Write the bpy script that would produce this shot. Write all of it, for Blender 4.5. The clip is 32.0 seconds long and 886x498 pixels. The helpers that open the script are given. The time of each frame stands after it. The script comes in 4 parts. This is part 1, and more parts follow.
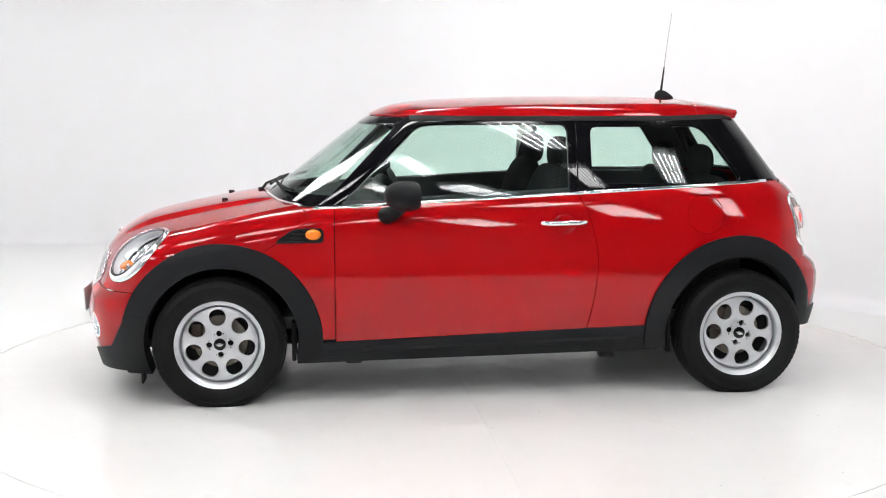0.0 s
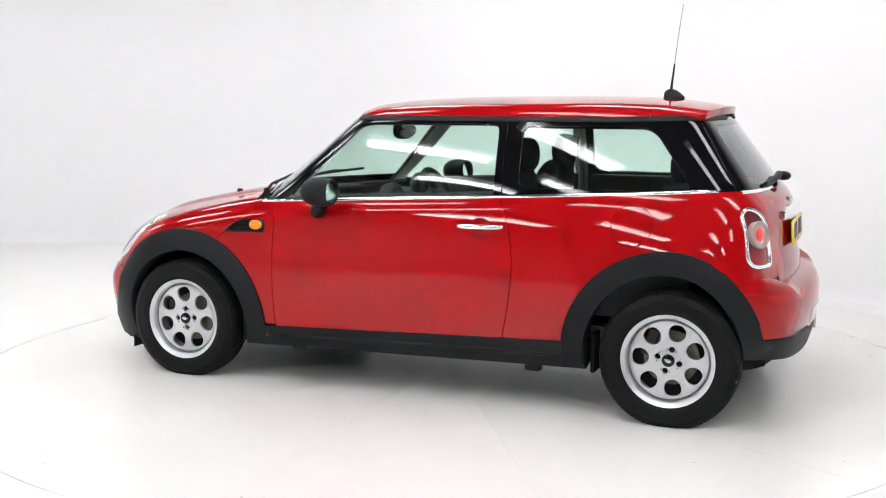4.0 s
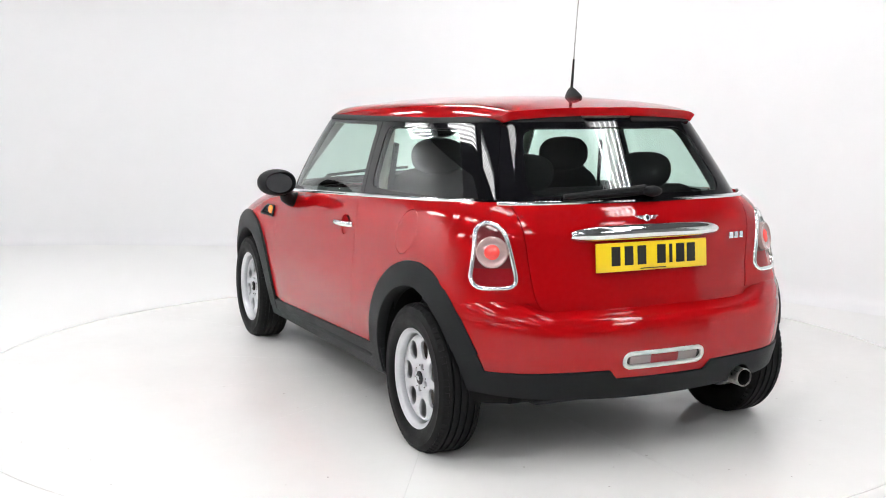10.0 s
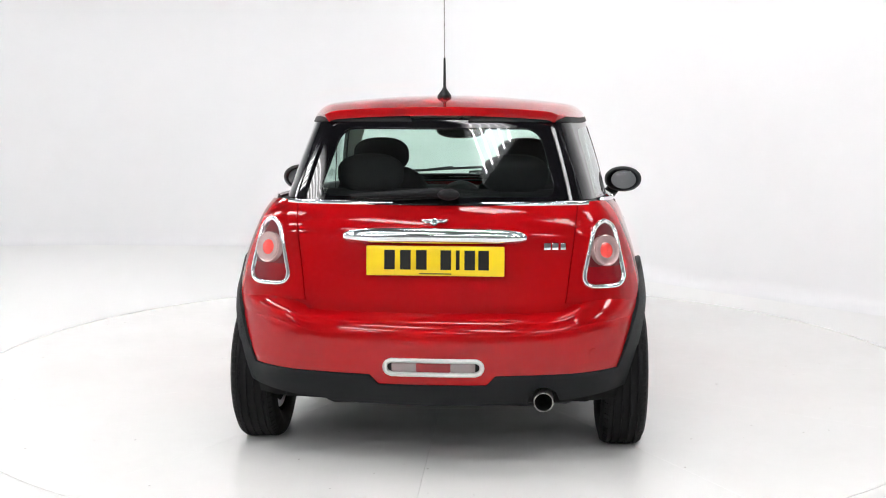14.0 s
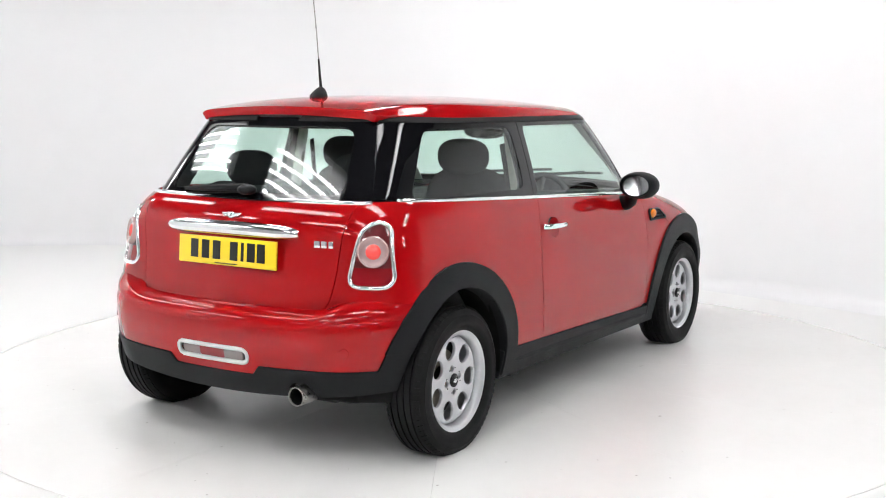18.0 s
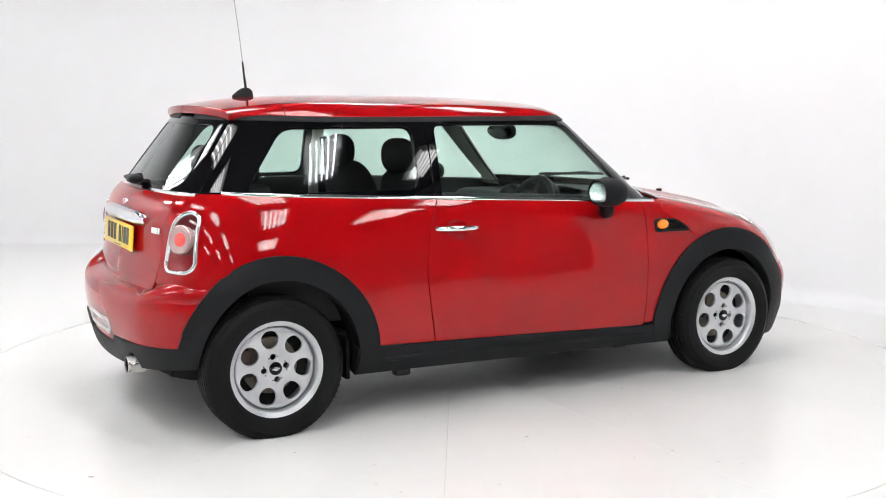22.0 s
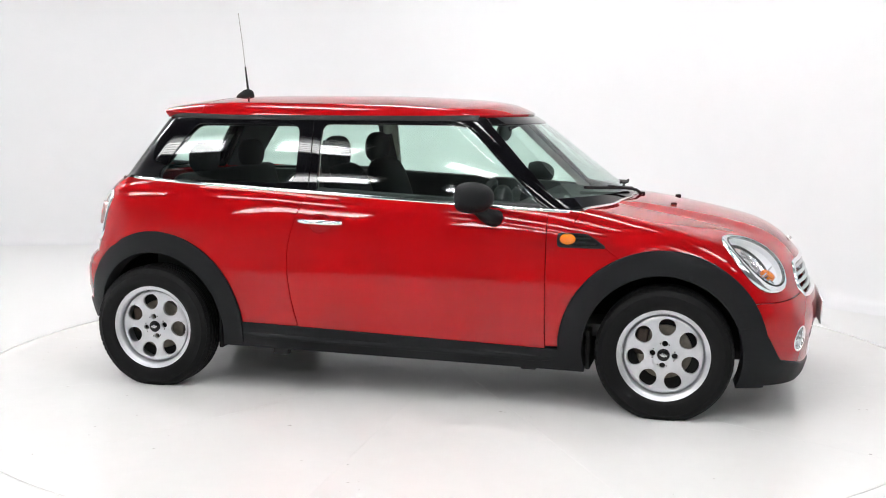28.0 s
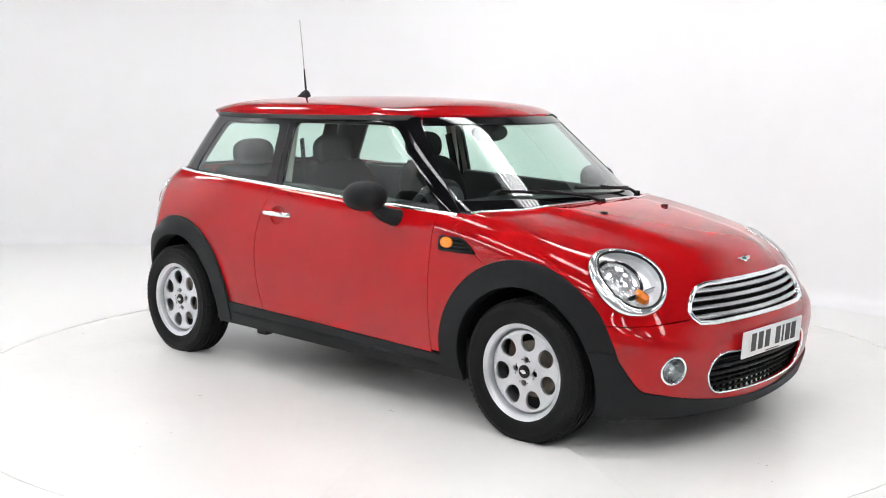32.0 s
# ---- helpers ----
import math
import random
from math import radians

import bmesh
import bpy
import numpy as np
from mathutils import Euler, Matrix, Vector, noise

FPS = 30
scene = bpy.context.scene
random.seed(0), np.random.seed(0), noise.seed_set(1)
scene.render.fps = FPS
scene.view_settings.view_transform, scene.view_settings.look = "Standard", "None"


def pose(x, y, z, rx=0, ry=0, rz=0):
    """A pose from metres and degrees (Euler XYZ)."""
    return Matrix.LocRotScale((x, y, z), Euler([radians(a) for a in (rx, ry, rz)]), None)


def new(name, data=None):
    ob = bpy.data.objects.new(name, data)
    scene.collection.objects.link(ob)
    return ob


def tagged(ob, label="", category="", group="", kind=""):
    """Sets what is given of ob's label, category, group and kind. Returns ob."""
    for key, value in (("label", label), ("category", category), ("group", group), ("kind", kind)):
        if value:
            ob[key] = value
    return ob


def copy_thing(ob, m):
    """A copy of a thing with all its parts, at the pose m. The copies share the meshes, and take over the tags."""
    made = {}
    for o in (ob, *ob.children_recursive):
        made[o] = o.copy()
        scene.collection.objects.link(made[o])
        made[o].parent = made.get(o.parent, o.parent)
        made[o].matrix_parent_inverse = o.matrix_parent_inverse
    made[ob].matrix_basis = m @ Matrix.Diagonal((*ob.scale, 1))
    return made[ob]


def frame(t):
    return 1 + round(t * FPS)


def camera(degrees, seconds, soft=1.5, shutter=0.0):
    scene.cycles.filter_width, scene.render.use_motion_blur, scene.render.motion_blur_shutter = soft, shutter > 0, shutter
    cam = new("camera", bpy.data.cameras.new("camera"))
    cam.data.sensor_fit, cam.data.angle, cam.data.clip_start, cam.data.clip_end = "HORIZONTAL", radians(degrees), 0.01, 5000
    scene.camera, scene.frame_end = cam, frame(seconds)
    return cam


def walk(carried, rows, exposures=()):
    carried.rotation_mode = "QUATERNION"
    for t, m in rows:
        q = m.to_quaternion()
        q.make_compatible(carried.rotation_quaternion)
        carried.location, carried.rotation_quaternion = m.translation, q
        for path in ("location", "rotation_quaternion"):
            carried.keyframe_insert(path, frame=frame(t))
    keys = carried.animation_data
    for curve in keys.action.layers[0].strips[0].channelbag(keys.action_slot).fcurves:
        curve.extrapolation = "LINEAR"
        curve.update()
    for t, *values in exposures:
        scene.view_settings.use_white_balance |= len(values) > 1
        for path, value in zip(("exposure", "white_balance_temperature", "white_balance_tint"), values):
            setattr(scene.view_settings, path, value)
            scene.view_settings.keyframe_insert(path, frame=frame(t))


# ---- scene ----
# ---------------------------------------------------------------- camera
cam = camera(43.1, 32.0, soft=1.0)
STAND = pose(0.0, -5.92, 1.40, 90 - 7.585, -0.136, 0.46)
walk(cam, [(0.0, STAND), (32.0, STAND)], exposures=[(0.0, 0.0), (32.0, 0.0)])

# ---------------------------------------------------------------- world: closed studio, faint grey outside
world = bpy.data.worlds.new("studio_world")
scene.world = world
world.use_nodes = True
world.node_tree.nodes["Background"].inputs[0].default_value = (1.0, 1.0, 1.0, 1)
world.node_tree.nodes["Background"].inputs[1].default_value = 0.05
TUBE_POWER = 25.0


# ---------------------------------------------------------------- materials
def material(name, colour, rough=0.5, metal=0.0, coat=0.0, noise_scale=0.0, vary=0.0, bump=0.0, spec=0.5,
             rough_vary=0.0, bump_scale=0.0, emit=0.0, glass=0.0, ior=1.45, coat_ior=1.5):
    """A principled material with colour and roughness variation at two scales and a fine relief."""
    m = bpy.data.materials.new(name)
    m.use_nodes = True
    nt = m.node_tree
    b = nt.nodes["Principled BSDF"]
    b.inputs["Base Color"].default_value = (*colour, 1)
    b.inputs["Roughness"].default_value = rough
    b.inputs["Metallic"].default_value = metal
    b.inputs["Coat Weight"].default_value = coat
    b.inputs["Coat Roughness"].default_value = 0.006
    b.inputs["Coat IOR"].default_value = coat_ior
    b.inputs["Specular IOR Level"].default_value = spec
    b.inputs["IOR"].default_value = ior
    b.inputs["Transmission Weight"].default_value = glass
    if emit:
        b.inputs["Emission Color"].default_value = (*colour, 1)
        b.inputs["Emission Strength"].default_value = emit
    if vary or rough_vary or bump:
        tc = nt.nodes.new("ShaderNodeTexCoord")
        n1 = nt.nodes.new("ShaderNodeTexNoise")
        n1.inputs["Scale"].default_value = noise_scale
        n1.inputs["Detail"].default_value = 6
        nt.links.new(tc.outputs["Object"], n1.inputs["Vector"])
        n2 = nt.nodes.new("ShaderNodeTexNoise")
        n2.inputs["Scale"].default_value = noise_scale * 9
        n2.inputs["Detail"].default_value = 4
        nt.links.new(tc.outputs["Object"], n2.inputs["Vector"])
        mix = nt.nodes.new("ShaderNodeMath")
        mix.operation = "MULTIPLY_ADD"
        mix.inputs[1].default_value = 0.35
        nt.links.new(n2.outputs["Fac"], mix.inputs[0])
        nt.links.new(n1.outputs["Fac"], mix.inputs[2])
        if vary:
            ramp = nt.nodes.new("ShaderNodeMapRange")
            ramp.inputs["From Min"].default_value, ramp.inputs["From Max"].default_value = 0.35, 1.0
            ramp.inputs["To Min"].default_value, ramp.inputs["To Max"].default_value = 1 - vary, 1 + vary
            nt.links.new(mix.outputs[0], ramp.inputs["Value"])
            sc = nt.nodes.new("ShaderNodeVectorMath")
            sc.operation = "SCALE"
            sc.inputs[0].default_value = colour
            nt.links.new(ramp.outputs[0], sc.inputs["Scale"])
            nt.links.new(sc.outputs[0], b.inputs["Base Color"])
        if rough_vary:
            rr = nt.nodes.new("ShaderNodeMapRange")
            rr.inputs["From Min"].default_value, rr.inputs["From Max"].default_value = 0.35, 1.0
            rr.inputs["To Min"].default_value = max(0.0, rough - rough_vary)
            rr.inputs["To Max"].default_value = min(1.0, rough + rough_vary)
            nt.links.new(mix.outputs[0], rr.inputs["Value"])
            nt.links.new(rr.outputs[0], b.inputs["Roughness"])
        if bump:
            n3 = nt.nodes.new("ShaderNodeTexNoise")
            n3.inputs["Scale"].default_value = bump_scale or noise_scale * 20
            n3.inputs["Detail"].default_value = 3
            nt.links.new(tc.outputs["Object"], n3.inputs["Vector"])
            bp = nt.nodes.new("ShaderNodeBump")
            bp.inputs["Strength"].default_value = bump
            bp.inputs["Distance"].default_value = 0.002
            nt.links.new(n3.outputs["Fac"], bp.inputs["Height"])
            nt.links.new(bp.outputs[0], b.inputs["Normal"])
    return m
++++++
* GIVEN TASK *
Each line of the data is to be duplicated exactly; pictures stay out of the copy.

* RESULT OF THE EXERCISE *
Write the bpy script that would produce this shot. Write all of it, for Blender 4.5. The clip is 32.0 seconds long and 886x498 pixels. The helpers that open the script are given. The time of each frame stands after it. The script comes in 4 parts. This is part 1, and more parts follow.
0.0 s
4.0 s
10.0 s
14.0 s
18.0 s
22.0 s
28.0 s
32.0 s
# ---- helpers ----
import math
import random
from math import radians

import bmesh
import bpy
import numpy as np
from mathutils import Euler, Matrix, Vector, noise

FPS = 30
scene = bpy.context.scene
random.seed(0), np.random.seed(0), noise.seed_set(1)
scene.render.fps = FPS
scene.view_settings.view_transform, scene.view_settings.look = "Standard", "None"


def pose(x, y, z, rx=0, ry=0, rz=0):
    """A pose from metres and degrees (Euler XYZ)."""
    return Matrix.LocRotScale((x, y, z), Euler([radians(a) for a in (rx, ry, rz)]), None)


def new(name, data=None):
    ob = bpy.data.objects.new(name, data)
    scene.collection.objects.link(ob)
    return ob


def tagged(ob, label="", category="", group="", kind=""):
    """Sets what is given of ob's label, category, group and kind. Returns ob."""
    for key, value in (("label", label), ("category", category), ("group", group), ("kind", kind)):
        if value:
            ob[key] = value
    return ob


def copy_thing(ob, m):
    """A copy of a thing with all its parts, at the pose m. The copies share the meshes, and take over the tags."""
    made = {}
    for o in (ob, *ob.children_recursive):
        made[o] = o.copy()
        scene.collection.objects.link(made[o])
        made[o].parent = made.get(o.parent, o.parent)
        made[o].matrix_parent_inverse = o.matrix_parent_inverse
    made[ob].matrix_basis = m @ Matrix.Diagonal((*ob.scale, 1))
    return made[ob]


def frame(t):
    return 1 + round(t * FPS)


def camera(degrees, seconds, soft=1.5, shutter=0.0):
    scene.cycles.filter_width, scene.render.use_motion_blur, scene.render.motion_blur_shutter = soft, shutter > 0, shutter
    cam = new("camera", bpy.data.cameras.new("camera"))
    cam.data.sensor_fit, cam.data.angle, cam.data.clip_start, cam.data.clip_end = "HORIZONTAL", radians(degrees), 0.01, 5000
    scene.camera, scene.frame_end = cam, frame(seconds)
    return cam


def walk(carried, rows, exposures=()):
    carried.rotation_mode = "QUATERNION"
    for t, m in rows:
        q = m.to_quaternion()
        q.make_compatible(carried.rotation_quaternion)
        carried.location, carried.rotation_quaternion = m.translation, q
        for path in ("location", "rotation_quaternion"):
            carried.keyframe_insert(path, frame=frame(t))
    keys = carried.animation_data
    for curve in keys.action.layers[0].strips[0].channelbag(keys.action_slot).fcurves:
        curve.extrapolation = "LINEAR"
        curve.update()
    for t, *values in exposures:
        scene.view_settings.use_white_balance |= len(values) > 1
        for path, value in zip(("exposure", "white_balance_temperature", "white_balance_tint"), values):
            setattr(scene.view_settings, path, value)
            scene.view_settings.keyframe_insert(path, frame=frame(t))


# ---- scene ----
# ---------------------------------------------------------------- camera
cam = camera(43.1, 32.0, soft=1.0)
STAND = pose(0.0, -5.92, 1.40, 90 - 7.585, -0.136, 0.46)
walk(cam, [(0.0, STAND), (32.0, STAND)], exposures=[(0.0, 0.0), (32.0, 0.0)])

# ---------------------------------------------------------------- world: closed studio, faint grey outside
world = bpy.data.worlds.new("studio_world")
scene.world = world
world.use_nodes = True
world.node_tree.nodes["Background"].inputs[0].default_value = (1.0, 1.0, 1.0, 1)
world.node_tree.nodes["Background"].inputs[1].default_value = 0.05
TUBE_POWER = 25.0


# ---------------------------------------------------------------- materials
def material(name, colour, rough=0.5, metal=0.0, coat=0.0, noise_scale=0.0, vary=0.0, bump=0.0, spec=0.5,
             rough_vary=0.0, bump_scale=0.0, emit=0.0, glass=0.0, ior=1.45, coat_ior=1.5):
    """A principled material with colour and roughness variation at two scales and a fine relief."""
    m = bpy.data.materials.new(name)
    m.use_nodes = True
    nt = m.node_tree
    b = nt.nodes["Principled BSDF"]
    b.inputs["Base Color"].default_value = (*colour, 1)
    b.inputs["Roughness"].default_value = rough
    b.inputs["Metallic"].default_value = metal
    b.inputs["Coat Weight"].default_value = coat
    b.inputs["Coat Roughness"].default_value = 0.006
    b.inputs["Coat IOR"].default_value = coat_ior
    b.inputs["Specular IOR Level"].default_value = spec
    b.inputs["IOR"].default_value = ior
    b.inputs["Transmission Weight"].default_value = glass
    if emit:
        b.inputs["Emission Color"].default_value = (*colour, 1)
        b.inputs["Emission Strength"].default_value = emit
    if vary or rough_vary or bump:
        tc = nt.nodes.new("ShaderNodeTexCoord")
        n1 = nt.nodes.new("ShaderNodeTexNoise")
        n1.inputs["Scale"].default_value = noise_scale
        n1.inputs["Detail"].default_value = 6
        nt.links.new(tc.outputs["Object"], n1.inputs["Vector"])
        n2 = nt.nodes.new("ShaderNodeTexNoise")
        n2.inputs["Scale"].default_value = noise_scale * 9
        n2.inputs["Detail"].default_value = 4
        nt.links.new(tc.outputs["Object"], n2.inputs["Vector"])
        mix = nt.nodes.new("ShaderNodeMath")
        mix.operation = "MULTIPLY_ADD"
        mix.inputs[1].default_value = 0.35
        nt.links.new(n2.outputs["Fac"], mix.inputs[0])
        nt.links.new(n1.outputs["Fac"], mix.inputs[2])
        if vary:
            ramp = nt.nodes.new("ShaderNodeMapRange")
            ramp.inputs["From Min"].default_value, ramp.inputs["From Max"].default_value = 0.35, 1.0
            ramp.inputs["To Min"].default_value, ramp.inputs["To Max"].default_value = 1 - vary, 1 + vary
            nt.links.new(mix.outputs[0], ramp.inputs["Value"])
            sc = nt.nodes.new("ShaderNodeVectorMath")
            sc.operation = "SCALE"
            sc.inputs[0].default_value = colour
            nt.links.new(ramp.outputs[0], sc.inputs["Scale"])
            nt.links.new(sc.outputs[0], b.inputs["Base Color"])
        if rough_vary:
            rr = nt.nodes.new("ShaderNodeMapRange")
            rr.inputs["From Min"].default_value, rr.inputs["From Max"].default_value = 0.35, 1.0
            rr.inputs["To Min"].default_value = max(0.0, rough - rough_vary)
            rr.inputs["To Max"].default_value = min(1.0, rough + rough_vary)
            nt.links.new(mix.outputs[0], rr.inputs["Value"])
            nt.links.new(rr.outputs[0], b.inputs["Roughness"])
        if bump:
            n3 = nt.nodes.new("ShaderNodeTexNoise")
            n3.inputs["Scale"].default_value = bump_scale or noise_scale * 20
            n3.inputs["Detail"].default_value = 3
            nt.links.new(tc.outputs["Object"], n3.inputs["Vector"])
            bp = nt.nodes.new("ShaderNodeBump")
            bp.inputs["Strength"].default_value = bump
            bp.inputs["Distance"].default_value = 0.002
            nt.links.new(n3.outputs["Fac"], bp.inputs["Height"])
            nt.links.new(bp.outputs[0], b.inputs["Normal"])
    return m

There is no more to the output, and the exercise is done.